The trial court also considered other economic information, specifically, the daughter's financial resources, which included the benefits she receives because of her mother's death, a savings account established earlier for her college expenses, and her maternal grandparents' and her stepfather's indicated willingness and desire to financially assist her in college. The trial court may have also considered the daughter's willingness and expectation to contribute toward her college expenses, and her stated plans to work while in college.
Another factor to consider is the daughter's commitment to and aptitude for a college education. Bayliss, supra. The daughter intends to become a registered nurse and then pursue further education to become a nurse anesthetist. She has excelled in high school, and her aptitude is unquestionable. Her high school guidance counselor testified that the daughter is capable of obtaining a college education.
The trial court may have properly considered the daughter's relationship with her father and her willingness to consider his counsel. Bayliss, supra. The record reflects that the daughter and the father have a strained relationship. The most significant dispute is that the daughter continues to live with her stepfather despite her father's wishes that she live with him. Evidence regarding the strained relationship between the father and the daughter disclosed that both the father and the daughter may have contributed to that poor relationship. This factor alone, however, is insufficient to prevent the daughter from receiving assistance in going to college. See Thrasher,supra.

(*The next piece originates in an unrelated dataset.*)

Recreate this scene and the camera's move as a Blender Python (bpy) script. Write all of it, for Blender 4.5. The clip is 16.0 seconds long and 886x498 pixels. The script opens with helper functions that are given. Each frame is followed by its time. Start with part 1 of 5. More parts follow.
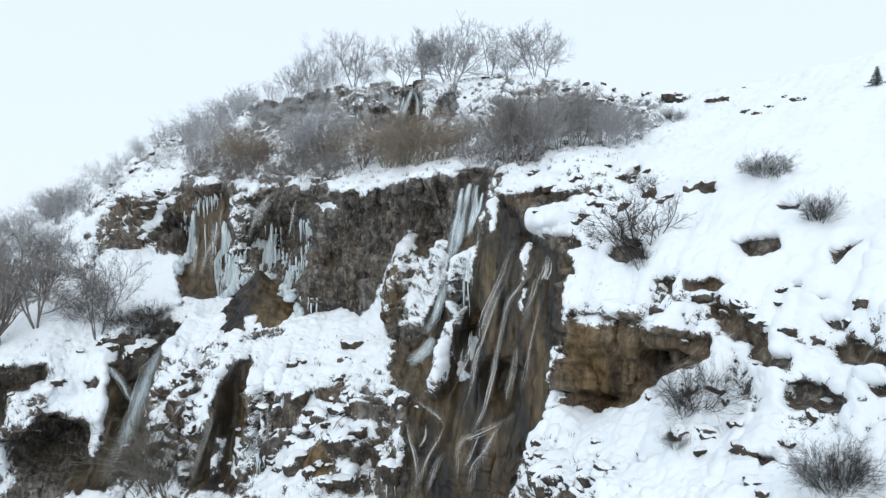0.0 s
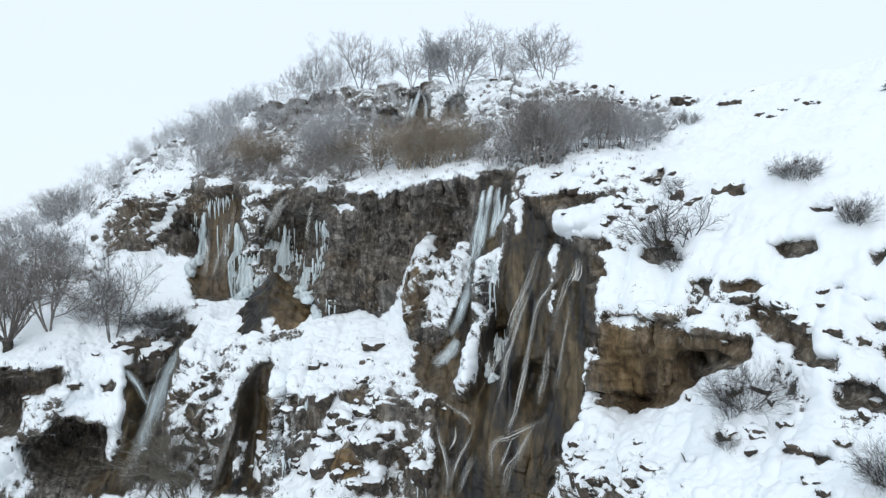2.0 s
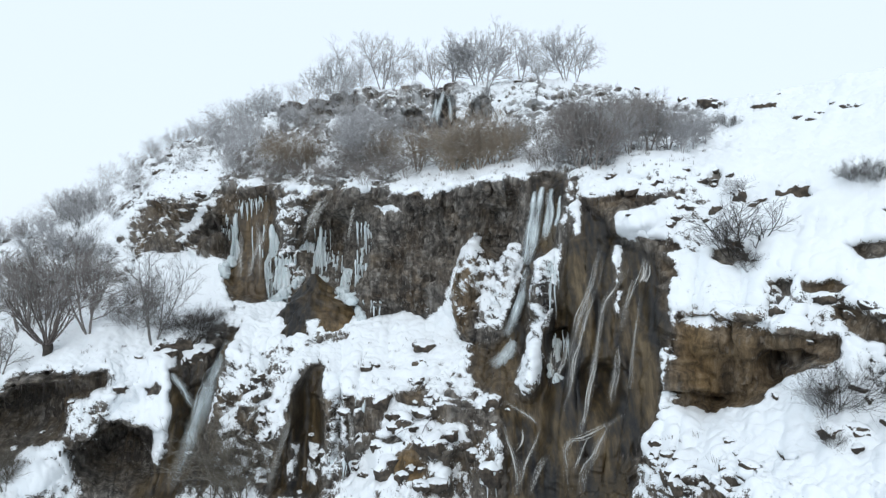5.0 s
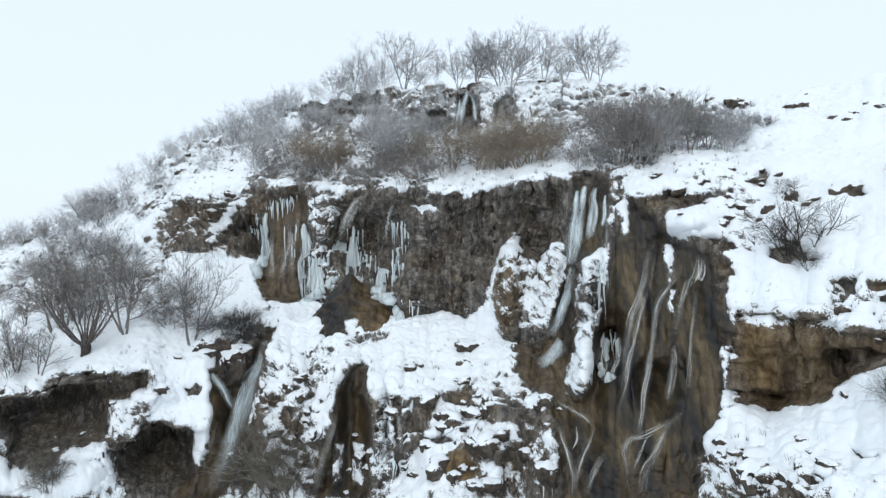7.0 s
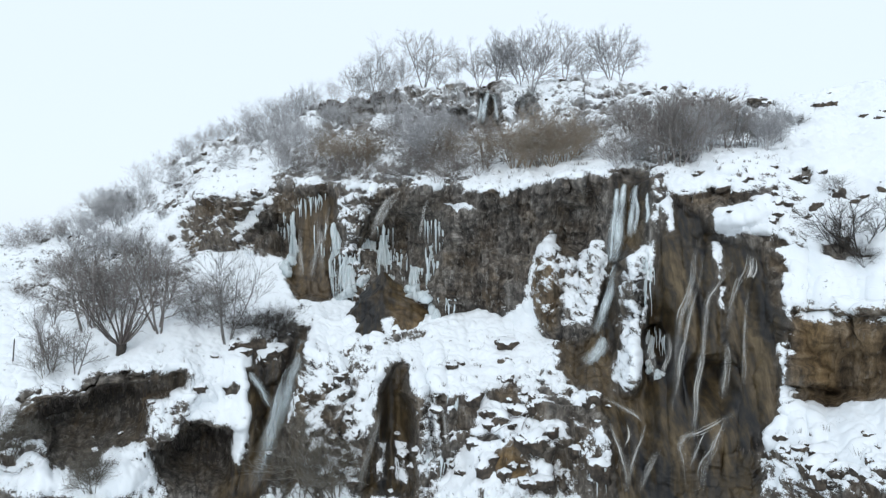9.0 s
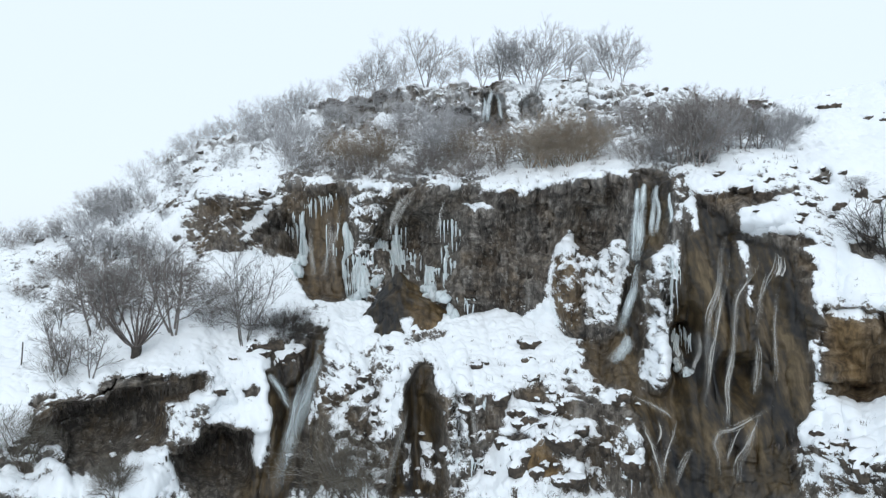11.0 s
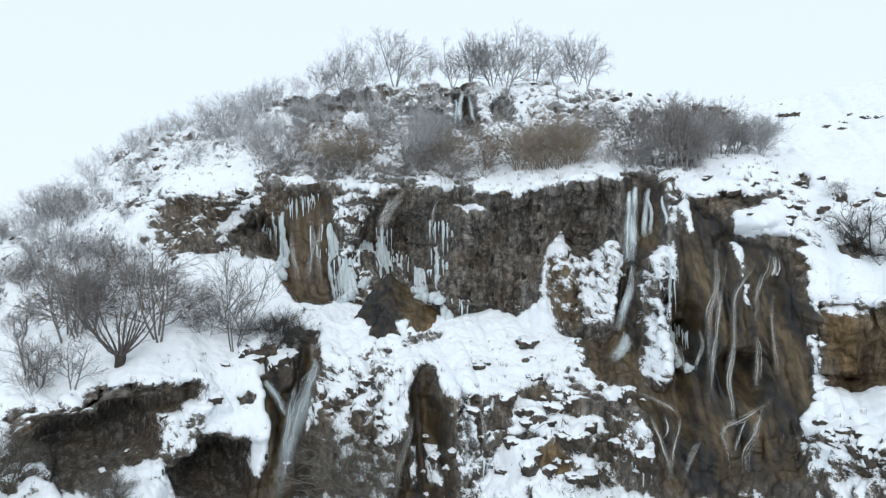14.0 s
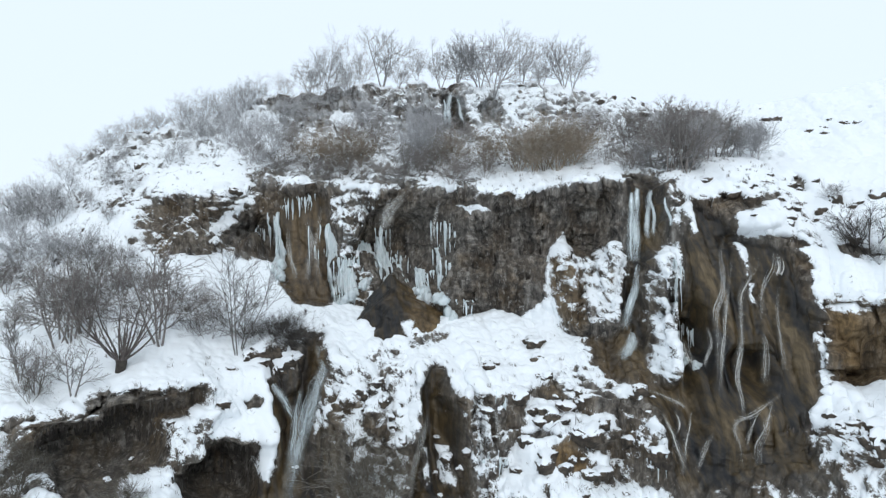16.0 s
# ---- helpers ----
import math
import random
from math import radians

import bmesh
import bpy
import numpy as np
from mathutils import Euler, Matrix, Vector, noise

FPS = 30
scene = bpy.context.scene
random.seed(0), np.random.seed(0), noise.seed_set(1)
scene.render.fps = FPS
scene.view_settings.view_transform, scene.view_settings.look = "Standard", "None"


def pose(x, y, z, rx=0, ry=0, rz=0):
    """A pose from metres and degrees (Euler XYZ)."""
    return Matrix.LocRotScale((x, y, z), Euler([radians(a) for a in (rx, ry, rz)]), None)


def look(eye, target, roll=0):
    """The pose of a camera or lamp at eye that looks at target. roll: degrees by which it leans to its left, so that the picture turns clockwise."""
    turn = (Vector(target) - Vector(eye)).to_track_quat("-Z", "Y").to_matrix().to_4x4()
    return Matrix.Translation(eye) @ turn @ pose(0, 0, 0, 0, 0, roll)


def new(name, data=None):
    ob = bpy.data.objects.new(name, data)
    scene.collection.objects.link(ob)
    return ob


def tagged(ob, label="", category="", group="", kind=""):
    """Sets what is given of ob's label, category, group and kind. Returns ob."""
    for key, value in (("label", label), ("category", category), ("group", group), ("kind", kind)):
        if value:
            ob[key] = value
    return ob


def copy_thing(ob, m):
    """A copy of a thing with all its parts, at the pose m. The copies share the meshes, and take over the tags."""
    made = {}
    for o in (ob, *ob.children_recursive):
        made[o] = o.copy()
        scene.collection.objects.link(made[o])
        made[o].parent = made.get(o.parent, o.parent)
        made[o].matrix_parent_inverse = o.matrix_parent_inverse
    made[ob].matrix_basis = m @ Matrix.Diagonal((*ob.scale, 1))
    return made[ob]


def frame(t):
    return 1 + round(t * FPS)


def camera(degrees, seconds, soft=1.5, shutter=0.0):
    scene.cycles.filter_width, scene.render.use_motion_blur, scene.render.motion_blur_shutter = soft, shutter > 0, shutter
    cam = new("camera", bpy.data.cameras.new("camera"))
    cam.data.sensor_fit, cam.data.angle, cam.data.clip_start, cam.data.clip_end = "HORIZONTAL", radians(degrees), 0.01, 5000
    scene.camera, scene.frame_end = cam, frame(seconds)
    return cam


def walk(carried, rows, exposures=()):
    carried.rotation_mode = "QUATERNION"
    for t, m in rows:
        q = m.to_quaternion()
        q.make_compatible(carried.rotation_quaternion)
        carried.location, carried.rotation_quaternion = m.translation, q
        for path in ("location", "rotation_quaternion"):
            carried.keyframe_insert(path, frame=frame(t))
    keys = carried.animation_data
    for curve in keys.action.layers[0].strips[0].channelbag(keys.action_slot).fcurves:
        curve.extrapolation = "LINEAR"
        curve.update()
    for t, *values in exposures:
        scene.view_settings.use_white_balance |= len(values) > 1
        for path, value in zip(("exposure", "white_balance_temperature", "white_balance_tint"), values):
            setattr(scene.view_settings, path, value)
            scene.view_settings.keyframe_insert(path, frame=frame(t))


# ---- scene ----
cam = camera(69.3, 16.0, soft=1.3)
METRES, EYE, TILT, LEAN, TURN = 36.0, 20.0, -2.5, 0.0, 0.0
ROWS = [
    (0.0, 0.0, 0.0, 0.0, 0.0, 0.0, -0.0),
    (0.5, -0.0189, -0.0005, 0.0004, -0.26, 0.02, 0.01),
    (1.0, -0.0412, -0.0008, 0.0009, -0.56, 0.04, 0.02),
    (1.5, -0.0664, -0.0011, 0.0013, -0.87, 0.09, 0.02),
    (2.0, -0.0939, -0.001, 0.0015, -1.19, 0.11, 0.03),
    (2.5, -0.1231, -0.0007, 0.0019, -1.47, 0.14, 0.03),
    (3.0, -0.1534, -0.0004, 0.0023, -1.73, 0.14, 0.04),
    (3.5, -0.1842, 0.0003, 0.0025, -1.99, 0.16, 0.04),
    (4.0, -0.2157, 0.0012, 0.0023, -2.25, 0.18, 0.05),
    (6.5, -0.3751, 0.0103, -0.0005, -3.2, 0.26, 0.13),
    (7.0, -0.4082, 0.0128, -0.0013, -3.23, 0.27, 0.14),
    (7.5, -0.4408, 0.0151, -0.0032, -3.31, 0.29, 0.16),
    (8.0, -0.4732, 0.0176, -0.0043, -3.43, 0.3, 0.18),
    (8.5, -0.5058, 0.0205, -0.0061, -3.66, 0.3, 0.2),
    (9.0, -0.538, 0.0236, -0.007, -3.95, 0.28, 0.22),
    (9.5, -0.5701, 0.0268, -0.0083, -4.26, 0.28, 0.24),
    (12.0, -0.7302, 0.0458, -0.0025, -8.24, 0.15, 0.46),
    (12.5, -0.7622, 0.0507, -0.0009, -9.4, 0.12, 0.5),
    (13.0, -0.7942, 0.0561, 0.0008, -10.5, 0.1, 0.54),
    (13.5, -0.8265, 0.0621, 0.0022, -11.58, 0.08, 0.57),
    (14.0, -0.8588, 0.0689, 0.0034, -12.63, 0.07, 0.6),
    (14.5, -0.8915, 0.0764, 0.0042, -13.66, 0.06, 0.64),
    (15.0, -0.9244, 0.0843, 0.0049, -14.6, 0.06, 0.66),
    (15.5, -0.9576, 0.0929, 0.0058, -15.49, 0.04, 0.7),
    (16.0, -0.9912, 0.1021, 0.0064, -16.38, 0.04, 0.72),
]
walk(cam, [(t, pose(0, 0, EYE, TILT, LEAN, TURN) @ pose(METRES * x, METRES * y, METRES * z, 90 + pitch, roll, yaw)) for t, x, y, z, yaw, pitch, roll in ROWS])

# ---- sky and light: an overcast, foggy winter day ----
world = bpy.data.worlds.new("overcast_sky")
scene.world = world
world.use_nodes = True
wn, wl = world.node_tree.nodes, world.node_tree.links
wn.clear()
sky = wn.new("ShaderNodeTexSky")
sky.sky_type, sky.sun_disc = "NISHITA", False
sky.sun_elevation, sky.sun_rotation = radians(50), radians(200)
dim = wn.new("ShaderNodeVectorMath")
dim.operation = "SCALE"
dim.inputs["Scale"].default_value = 0.1
cloud = wn.new("ShaderNodeMix")
cloud.data_type = "RGBA"
cloud.inputs["Factor"].default_value = 0.93
cloud.inputs["B"].default_value = (0.835, 0.952, 1.065, 1)
back = wn.new("ShaderNodeBackground")
back.inputs["Strength"].default_value = 1.05
wout = wn.new("ShaderNodeOutputWorld")
wl.new(sky.outputs[0], dim.inputs[0])
wl.new(dim.outputs[0], cloud.inputs["A"])
wl.new(cloud.outputs["Result"], back.inputs["Color"])
wl.new(back.outputs[0], wout.inputs[0])

sun = new("sun", bpy.data.lights.new("sun", "SUN"))
sun.data.energy, sun.data.angle, sun.data.color = 0.7, radians(40), (1.0, 0.97, 0.93)
sun.matrix_world = look((-40, -60, 110), (-15, 60, 10))


# ---- materials ----
def material(name):
    m = bpy.data.materials.new(name)
    m.use_nodes = True
    return m, m.node_tree.nodes, m.node_tree.links, m.node_tree.nodes["Principled BSDF"]


def noise_node(nodes, links, coord, scale, detail=6, rough=0.6, stretch=None):
    if stretch:
        mp = nodes.new("ShaderNodeMapping")
        mp.inputs["Scale"].default_value = stretch
        links.new(coord, mp.inputs["Vector"])
        coord = mp.outputs[0]
    n = nodes.new("ShaderNodeTexNoise")
    n.inputs["Scale"].default_value, n.inputs["Detail"].default_value, n.inputs["Roughness"].default_value = scale, detail, rough
    links.new(coord, n.inputs["Vector"])
    return n.outputs["Fac"]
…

This court has recently reversed a trial court's award of college support for an emancipated minor. See B.A. E.A. v.State Department of Human Resources,
The trial court's order did not specify what evidence it relied upon to deny the daughter's petition for post-minority support for college expenses. Given the many appropriate factors the court would have considered, we conclude that the record contains evidence supporting that denial, and we find no abuse of discretion. Accordingly, that portion of the trial court's judgment is due to be affirmed.
The result of this decision may seem harsh at first blush. It is important to note the unique facts in this situation and the nascent law developing in the area of post-minority support for college expenses. The trial and appellate courts of this state struggle on a case-by-case basis in these cases. Although the father here is not ordered by any court to financially assist his daughter in her efforts to obtain a higher education, there is nothing prohibiting him from doing so. We encourage the parties to reconcile their differences to the extent that the father may be supportive of his daughter in her educational pursuits. Furthermore, it also appears that although the daughter's petition has been denied at this time, she may not be precluded from having it reconsidered in the future, based upon changed circumstances, should the trial court expressly reserve jurisdiction on remand. See Stein v. Stein,
The daughter's request for an attorney fee is denied.
AFFIRMED IN PART, REVERSED IN PART, AND REMANDED WITH INSTRUCTIONS.
ROBERTSON, P.J., and YATES, J., concur.